Die NATO fliegt unterdessen weitere Luftangriffe auf Tripolis.
Die Aufständischen in der westlybischen Stadt Misrata haben im Kampf gegen die Truppen von Machthaber Muammar al-Gaddafi Boden wettgemacht. Ihre Führung in Bengasi (Benghazi) traut aber den Rückzugsankündigungen des Regimes nicht. "Wir würden einen vollständigen Rückzug mit Freuden sehen, aber wir sind nicht optimistisch", sagte der Sprecher des Übergangsrates, Mustafa Gheriani, am Samstag der Nachrichtenagentur dpa. Das Regime habe schon häufig und schnell seine Taktik geändert. "Was Gaddafi sagt und was Gaddafi tut, sind zwei verschiedene Dinge."
In den Tagen zuvor war es den Aufständischen in Misrata gelungen, die Gaddafi-Truppen in der seit Wochen umkämpften Tripolis-Straße weit zurückzudrängen. Auch konnten die Hochhäuser im Zentrum der Stadt von Heckenschützen des Regimes gesäubert werden, die in den vergangenen Wochen von diesen Positionen aus die Zivilbevölkerung terrorisiert hatten. Arabische Medien meldeten allerdings am Samstag neue Kämpfe aus der Stadt.
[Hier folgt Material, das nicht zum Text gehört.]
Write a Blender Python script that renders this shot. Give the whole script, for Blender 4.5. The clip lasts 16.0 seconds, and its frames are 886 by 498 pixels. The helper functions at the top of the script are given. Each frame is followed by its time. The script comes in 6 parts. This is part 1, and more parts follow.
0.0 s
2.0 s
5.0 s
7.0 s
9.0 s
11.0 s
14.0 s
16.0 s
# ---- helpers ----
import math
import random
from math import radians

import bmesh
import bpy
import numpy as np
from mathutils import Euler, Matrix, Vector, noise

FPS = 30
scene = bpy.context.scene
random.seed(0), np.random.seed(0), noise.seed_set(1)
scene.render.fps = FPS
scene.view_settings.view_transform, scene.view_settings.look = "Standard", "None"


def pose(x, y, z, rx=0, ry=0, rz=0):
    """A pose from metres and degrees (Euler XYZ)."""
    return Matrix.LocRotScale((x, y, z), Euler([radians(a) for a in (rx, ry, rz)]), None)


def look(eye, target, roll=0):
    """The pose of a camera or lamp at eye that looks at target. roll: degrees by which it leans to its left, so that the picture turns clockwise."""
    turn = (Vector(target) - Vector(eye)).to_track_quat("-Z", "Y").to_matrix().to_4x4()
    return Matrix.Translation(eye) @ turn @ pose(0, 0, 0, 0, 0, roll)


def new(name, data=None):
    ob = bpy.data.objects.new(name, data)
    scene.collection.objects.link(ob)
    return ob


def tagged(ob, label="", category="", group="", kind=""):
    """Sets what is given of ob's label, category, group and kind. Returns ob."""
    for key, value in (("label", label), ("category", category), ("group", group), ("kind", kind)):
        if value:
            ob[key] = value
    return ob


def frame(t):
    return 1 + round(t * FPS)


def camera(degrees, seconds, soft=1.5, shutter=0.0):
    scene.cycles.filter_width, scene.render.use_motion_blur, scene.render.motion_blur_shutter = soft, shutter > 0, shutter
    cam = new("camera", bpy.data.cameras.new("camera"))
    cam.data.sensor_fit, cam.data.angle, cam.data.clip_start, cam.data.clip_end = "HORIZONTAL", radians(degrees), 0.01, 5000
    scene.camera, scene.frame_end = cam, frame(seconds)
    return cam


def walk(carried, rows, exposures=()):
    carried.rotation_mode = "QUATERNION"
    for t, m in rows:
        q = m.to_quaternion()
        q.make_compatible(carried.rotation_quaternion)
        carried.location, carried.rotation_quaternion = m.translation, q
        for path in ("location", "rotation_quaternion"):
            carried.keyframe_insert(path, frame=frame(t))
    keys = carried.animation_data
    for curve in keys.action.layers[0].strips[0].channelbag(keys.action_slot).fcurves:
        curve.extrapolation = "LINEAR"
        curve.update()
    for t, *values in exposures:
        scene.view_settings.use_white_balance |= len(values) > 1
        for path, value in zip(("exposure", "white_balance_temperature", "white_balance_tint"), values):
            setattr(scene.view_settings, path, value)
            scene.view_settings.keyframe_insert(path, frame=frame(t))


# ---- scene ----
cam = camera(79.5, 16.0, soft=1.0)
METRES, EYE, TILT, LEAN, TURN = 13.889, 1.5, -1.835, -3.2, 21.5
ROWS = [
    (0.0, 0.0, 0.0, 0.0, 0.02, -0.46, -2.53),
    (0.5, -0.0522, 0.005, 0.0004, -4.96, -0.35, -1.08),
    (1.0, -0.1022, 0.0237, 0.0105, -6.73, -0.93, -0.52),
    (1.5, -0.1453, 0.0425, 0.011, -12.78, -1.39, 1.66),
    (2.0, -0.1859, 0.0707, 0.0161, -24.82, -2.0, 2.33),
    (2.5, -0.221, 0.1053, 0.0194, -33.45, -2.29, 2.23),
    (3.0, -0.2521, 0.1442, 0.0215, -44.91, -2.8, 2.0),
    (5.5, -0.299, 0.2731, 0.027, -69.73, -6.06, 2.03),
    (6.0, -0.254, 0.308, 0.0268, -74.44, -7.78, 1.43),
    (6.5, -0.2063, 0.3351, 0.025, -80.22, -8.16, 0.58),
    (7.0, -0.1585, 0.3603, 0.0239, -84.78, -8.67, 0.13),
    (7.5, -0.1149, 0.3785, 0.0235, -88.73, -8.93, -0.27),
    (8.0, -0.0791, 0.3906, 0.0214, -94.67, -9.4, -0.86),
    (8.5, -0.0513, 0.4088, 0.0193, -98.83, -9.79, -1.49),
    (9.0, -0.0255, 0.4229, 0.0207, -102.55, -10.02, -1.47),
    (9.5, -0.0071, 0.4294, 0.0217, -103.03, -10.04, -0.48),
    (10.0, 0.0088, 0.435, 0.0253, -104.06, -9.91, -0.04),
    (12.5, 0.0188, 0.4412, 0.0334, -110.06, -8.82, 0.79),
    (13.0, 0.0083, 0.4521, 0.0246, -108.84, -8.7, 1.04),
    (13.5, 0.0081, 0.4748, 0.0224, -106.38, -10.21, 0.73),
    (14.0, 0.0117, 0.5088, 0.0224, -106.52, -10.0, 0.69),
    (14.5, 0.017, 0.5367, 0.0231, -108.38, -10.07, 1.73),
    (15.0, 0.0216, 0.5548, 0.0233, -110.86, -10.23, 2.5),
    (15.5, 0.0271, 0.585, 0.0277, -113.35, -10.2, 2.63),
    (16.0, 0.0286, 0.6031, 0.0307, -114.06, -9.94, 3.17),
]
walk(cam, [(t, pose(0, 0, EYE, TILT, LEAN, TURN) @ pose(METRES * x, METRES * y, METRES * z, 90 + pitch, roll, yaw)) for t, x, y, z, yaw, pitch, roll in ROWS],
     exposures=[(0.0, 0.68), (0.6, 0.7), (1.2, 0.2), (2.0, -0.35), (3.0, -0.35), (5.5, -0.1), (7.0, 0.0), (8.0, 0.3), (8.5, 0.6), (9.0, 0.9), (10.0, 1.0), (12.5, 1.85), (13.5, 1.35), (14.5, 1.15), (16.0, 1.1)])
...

Gaddafi soll Rückzug aus Misrata angeordnet haben
Gaddafi habe habe den Rückzug aus Misrata angeordnet, sagte Vize-Außenminister Khalid Kaim in der Nacht zum Samstag, wohl auch um das Gesicht des Regimes angesichts der jüngsten Rückschläge zu wahren. Jetzt würden "die Stämme" die Angelegenheit "mit den Menschen in Misrata direkt regeln, entweder mit Gewalt oder in Verhandlungen", sagte Kaim. Übergangsrats-Sprecher Gheriani ordnete die Drohung mit den Stämmen als Bluff ein. Diese hätten sich bisher an der Bekämpfung des Aufstands nicht beteiligt, "und wir sehen auch nicht, warum sie das tun sollten. Sie leiden genauso unter Gaddafi."
Bei heftigen Kämpfen in Misrata sind am Samstag nach Medizinerangaben mehr als 25 Menschen getötet und hundert verletzt worden. Das seien doppelt so viele wie an "normalen" Tagen mit Kampfhandlungen, sagte ein Arzt im privaten Hikma-Krankenhaus der Nachrichtenagentur AFP. Die Krankenwagen kämen im Fünf- bis Zehn-Minutentakt und die Ärzte würden mit der Versorgung der Verletzten nicht hinterherkommen. Es mangele an allem, sagte der Arzt.
NATO fliegt weitere Luftangriffe auf Tripolis
Die NATO setzte unterdessen ihre Angriffe mit der Zerstörung eines unterirdischen Betonbunkers in Tripolis fort. Der libysche Regierungssprecher Mussa Ibrahim sagte, es habe sich um einen ungenutzten Munitionsbunker gehandelt. Drei Menschen seien getötet worden. Nach dem Angriff am Samstag versammelten sich Gaddafi-Anhänger bei dem Militärgelände und schwenkten Gaddafi-Bilder.
Die libyschen Behörden ließen unterdessen einen italienischen Hochseeschlepper frei, der am 17. März in Tripolis festgesetzt worden war. Die "Asso 22" und ihre Besatzung seien frei, erklärte der Kapitän per Funk. Das berichteten italienische Medien am Samstag.